I facepalm though, when companies send HR people with some „paper programming“ quiz to a recruitment event.
Admin
The following is not always correct: "subtract the later start time (01:08:01) from the earlier end time (01:09:42) to get the overlap (01:09:42 - 01:08:01 = 00:01:41)". It only works if the earlier end time is before the later end time. It does not work if one interval is completely inside the other, and as such the overlap is the smaller interval.
Admin
If the granularity and time intervals are not too small and too large, how about just an array of bits?

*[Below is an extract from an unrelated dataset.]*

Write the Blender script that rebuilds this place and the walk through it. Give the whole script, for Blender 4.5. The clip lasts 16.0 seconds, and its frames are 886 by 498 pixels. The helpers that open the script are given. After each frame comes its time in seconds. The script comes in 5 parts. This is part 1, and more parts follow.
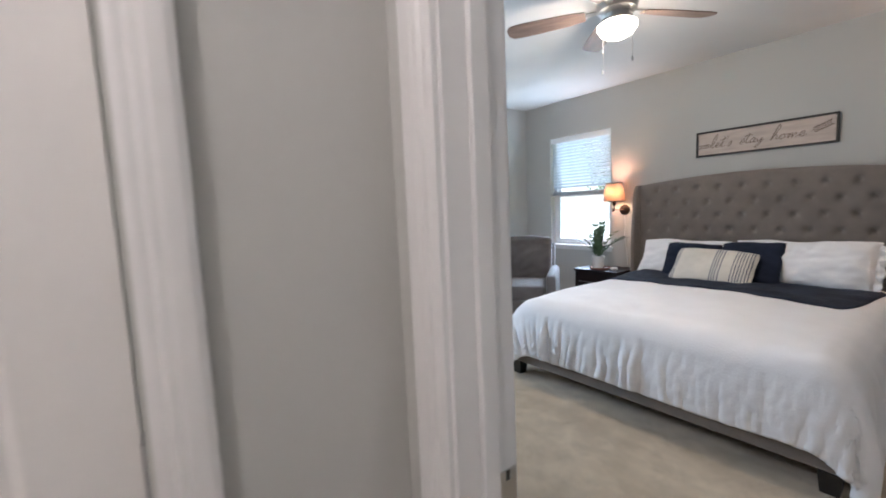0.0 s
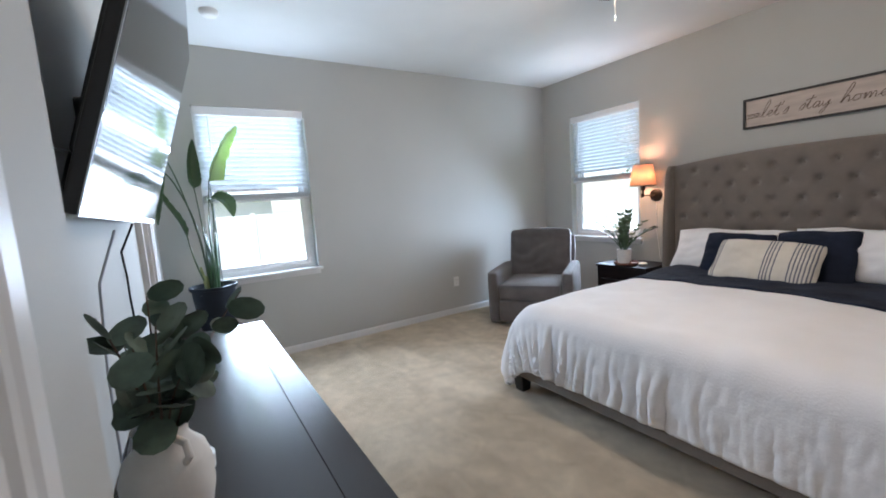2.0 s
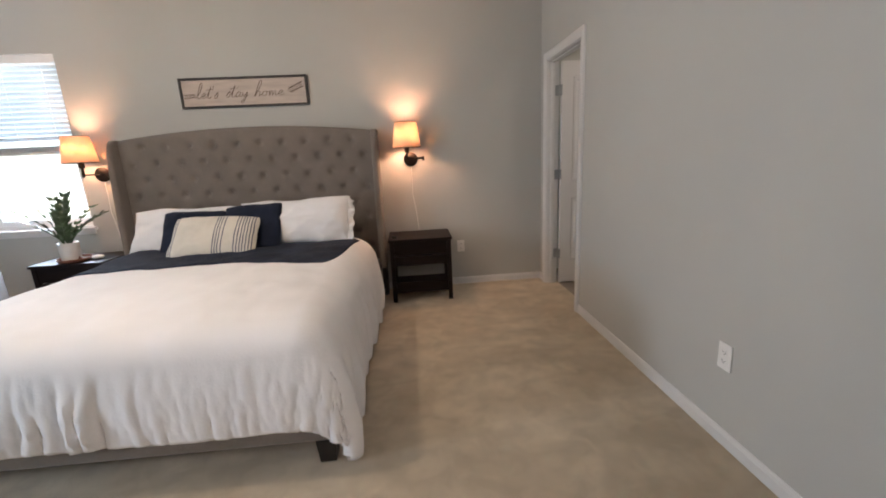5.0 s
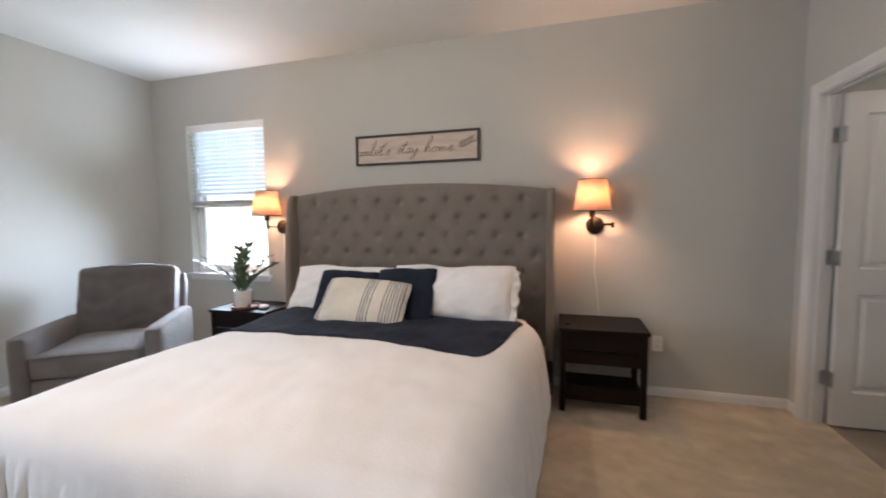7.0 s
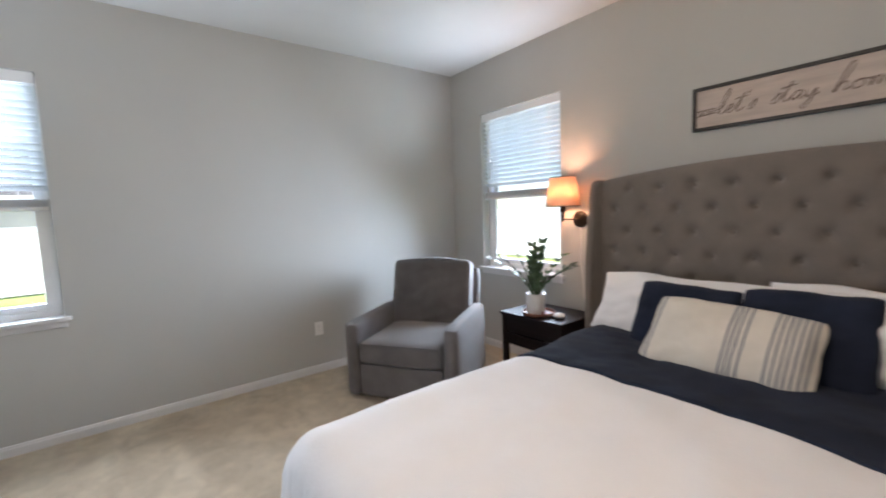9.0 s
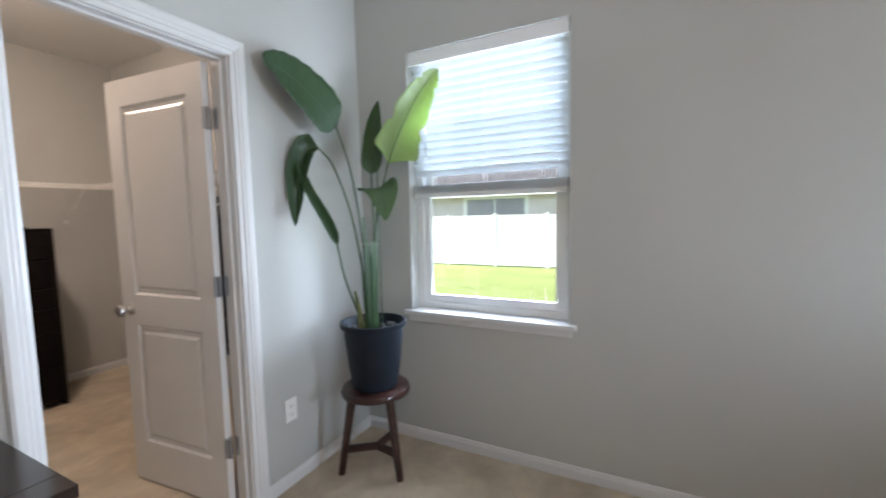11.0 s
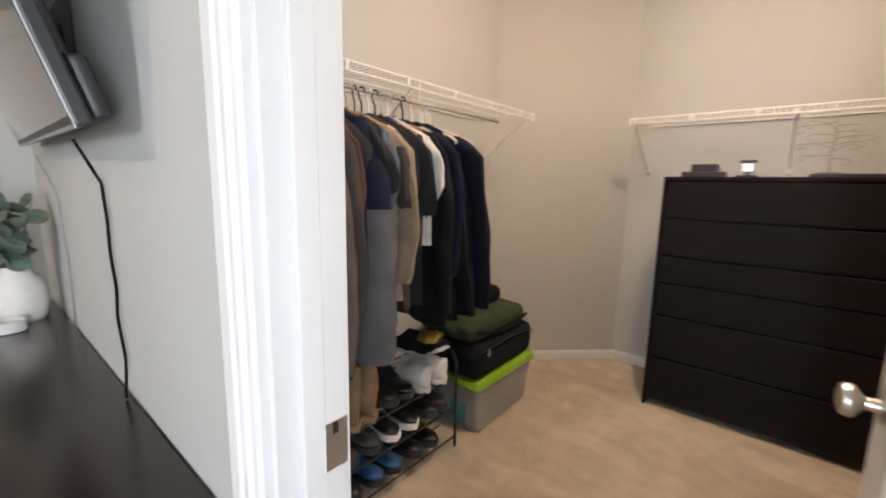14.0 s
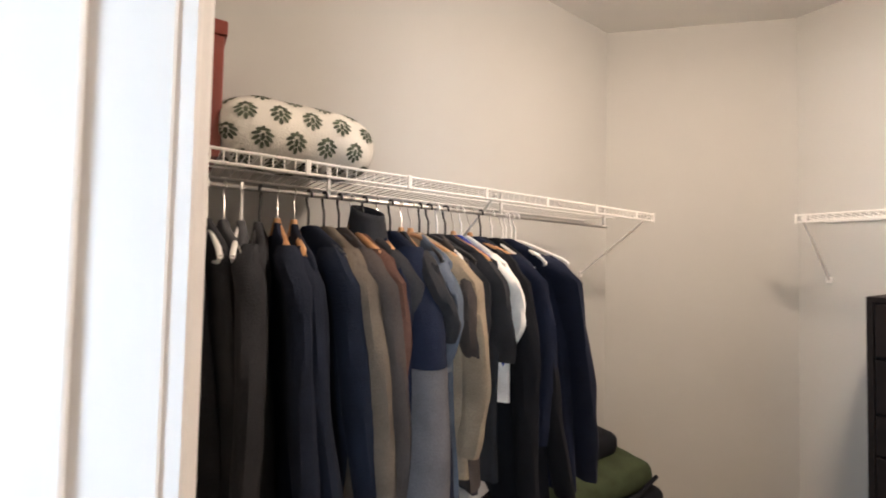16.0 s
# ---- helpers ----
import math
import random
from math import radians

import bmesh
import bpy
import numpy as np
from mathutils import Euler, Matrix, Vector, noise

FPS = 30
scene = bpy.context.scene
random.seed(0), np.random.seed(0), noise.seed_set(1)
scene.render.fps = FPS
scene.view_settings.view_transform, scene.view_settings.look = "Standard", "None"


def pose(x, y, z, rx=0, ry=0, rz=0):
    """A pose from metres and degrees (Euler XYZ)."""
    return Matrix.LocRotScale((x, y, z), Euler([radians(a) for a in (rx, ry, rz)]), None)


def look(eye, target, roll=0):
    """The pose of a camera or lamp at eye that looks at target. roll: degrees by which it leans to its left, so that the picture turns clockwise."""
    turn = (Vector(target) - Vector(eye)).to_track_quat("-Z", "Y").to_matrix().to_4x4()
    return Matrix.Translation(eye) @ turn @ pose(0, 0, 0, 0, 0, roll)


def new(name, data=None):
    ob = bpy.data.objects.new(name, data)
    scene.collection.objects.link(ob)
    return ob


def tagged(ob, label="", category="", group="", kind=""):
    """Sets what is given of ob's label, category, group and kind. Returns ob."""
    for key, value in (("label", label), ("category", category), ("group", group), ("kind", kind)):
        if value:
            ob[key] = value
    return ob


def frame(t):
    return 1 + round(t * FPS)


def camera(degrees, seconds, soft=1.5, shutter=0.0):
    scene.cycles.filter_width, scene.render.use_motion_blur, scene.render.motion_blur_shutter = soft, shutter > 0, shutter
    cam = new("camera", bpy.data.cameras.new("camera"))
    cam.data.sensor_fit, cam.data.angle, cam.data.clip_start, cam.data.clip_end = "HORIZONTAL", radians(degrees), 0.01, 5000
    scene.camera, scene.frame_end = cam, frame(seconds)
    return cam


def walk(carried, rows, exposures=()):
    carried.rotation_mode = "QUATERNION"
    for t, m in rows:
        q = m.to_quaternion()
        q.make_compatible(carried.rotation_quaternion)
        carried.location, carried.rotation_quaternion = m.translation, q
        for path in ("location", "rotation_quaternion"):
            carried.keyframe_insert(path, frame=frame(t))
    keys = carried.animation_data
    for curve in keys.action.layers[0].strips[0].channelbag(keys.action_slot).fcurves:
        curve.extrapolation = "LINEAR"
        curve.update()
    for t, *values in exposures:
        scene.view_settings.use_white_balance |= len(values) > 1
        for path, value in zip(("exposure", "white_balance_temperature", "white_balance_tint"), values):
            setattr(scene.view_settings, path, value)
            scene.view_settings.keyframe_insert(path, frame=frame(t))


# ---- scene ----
cam = camera(94.6, 16.0, soft=1.8, shutter=0.35)
PATH = [
    (0, (4.205, -0.355, 1.368), (2.61, 0.836, 1.169), -2.5),
    (0.5, (4.127, -0.142, 1.328), (2.593, 1.128, 1.143), -3.0),
    (1, (4.097, 0.084, 1.332), (2.493, 1.259, 1.115), -2.9),
    (1.5, (4.065, 0.165, 1.32), (2.388, 1.23, 1.089), -3.4),
    (2, (4.001, 0.21, 1.334), (2.315, 1.261, 1.105), -3.9),
    (2.5, (3.999, 0.245, 1.331), (2.502, 1.543, 1.06), -3.6),
    (3, (4.028, 0.259, 1.313), (2.878, 1.87, 1.032), -3.0),
    (3.5, (4.076, 0.274, 1.31), (3.406, 2.133, 1.0), -2.9),
    (4, (4.133, 0.299, 1.291), (4.045, 2.251, 0.868), -3.0),
    (4.2, (4.186, 0.313, 1.272), (4.335, 2.241, 0.763), -2.9),
    (6.3, (4.295, 0.894, 1.283), (4.248, 2.879, 1.048), -0.6),
    (6.5, (4.213, 0.962, 1.289), (4.03, 2.942, 1.08), -0.7),
    (7, (4.082, 1.165, 1.308), (3.509, 3.075, 1.163), -0.6),
    (7.5, (3.989, 1.388, 1.369), (3.071, 3.156, 1.192), -0.9),
    (8, (3.919, 1.558, 1.385), (2.745, 3.166, 1.2), -1.1),
    (8.2, (3.833, 1.565, 1.385), (2.591, 3.121, 1.191), -1.5),
    (10.3, (2.585, 1.779, 1.313), (0.589, 1.775, 1.177), -1.1),
    (10.5, (2.432, 1.733, 1.316), (0.453, 1.48, 1.181), -1.1),
    (11, (2.048, 1.625, 1.342), (0.275, 0.714, 1.18), -1.3),
    (11.5, (1.694, 1.479, 1.345), (0.32, 0.034, 1.192), -1.5),
    (12, (1.447, 1.237, 1.352), (0.613, -0.572, 1.181), -1.3),
    (12.5, (1.269, 0.982, 1.331), (1.02, -0.992, 1.13), -0.7),
    (13, (1.111, 0.727, 1.301), (1.437, -1.23, 1.054), -0.4),
    (13.5, (1.101, 0.467, 1.275), (1.942, -1.325, 0.996), 0.5),
    (14, (1.121, 0.226, 1.254), (2.394, -1.285, 0.939), 1.1),
    (14.5, (1.168, 0.033, 1.232), (2.769, -1.112, 0.878), 2.1),
    (15, (1.207, -0.027, 1.264), (2.961, -0.966, 1.055), 2.3),
    (15.5, (1.249, -0.060, 1.371), (3.008, -1.012, 1.364), 1.7),
    (16, (1.275, -0.086, 1.411), (2.933, -1.204, 1.475), 1.2),
]
walk(cam, [(t, look(eye, target, roll)) for t, eye, target, roll in PATH],
     exposures=[(0.0, 1.35, 5500, 9), (1.0, 1.42, 5200, 10), (1.5, 1.28, 5450, 10), (2.5, 1.12, 5800, 11), (3.5, 1.28, 6150, 13), (4.0, 1.52, 6200, 12), (6.5, 1.54, 6100, 12), (8.2, 1.36, 5950, 12), (10.3, 1.0, 6100, 12), (11.5, 0.88, 6050, 12), (12.0, 0.79, 6150, 12), (12.4, 0.82, 6350, 13), (13.6, 1.28, 6500, 13), (14.5, 1.48, 6800, 13), (15.5, 1.68, 6200, 11), (16.0, 1.62, 6200, 11)])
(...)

Build the array from the first list, scan it iwith the second, and youre done in two linear passes.
Admin
I think you may be misunderstanding the meaning of "earlier" and "later". Under what circumstances do you think the earlier end time might be after the later end time?
If interval A is inside interval B, then the earlier end time is interval A's end time, and the later start time is interval A's start time, so subtracting the latter from the former indeed gives you interval A as expected.
Admin
Okay, yes, it would be more efficient to only loop through the list once. But come on, if we really cared that much about efficiency, we wouldn't be writing in Python.
Admin
O(3N) is literally O(N). They're the same thing. So is O(124315N + 7) for that matter. That's how the O notation works.
The former boss' code is garbage and that's all there is to it. Even assuming the sort somehow always works in O(n) rather than O(n log n) because labeled_timestamps are always guaranteed to be just that nice, and even assuming that doing a pass itself is the dominant costly bit and so should ideally be done only once, you can just track the minimum and maximum and so get them in a single pass also while avoiding doing all the other guff.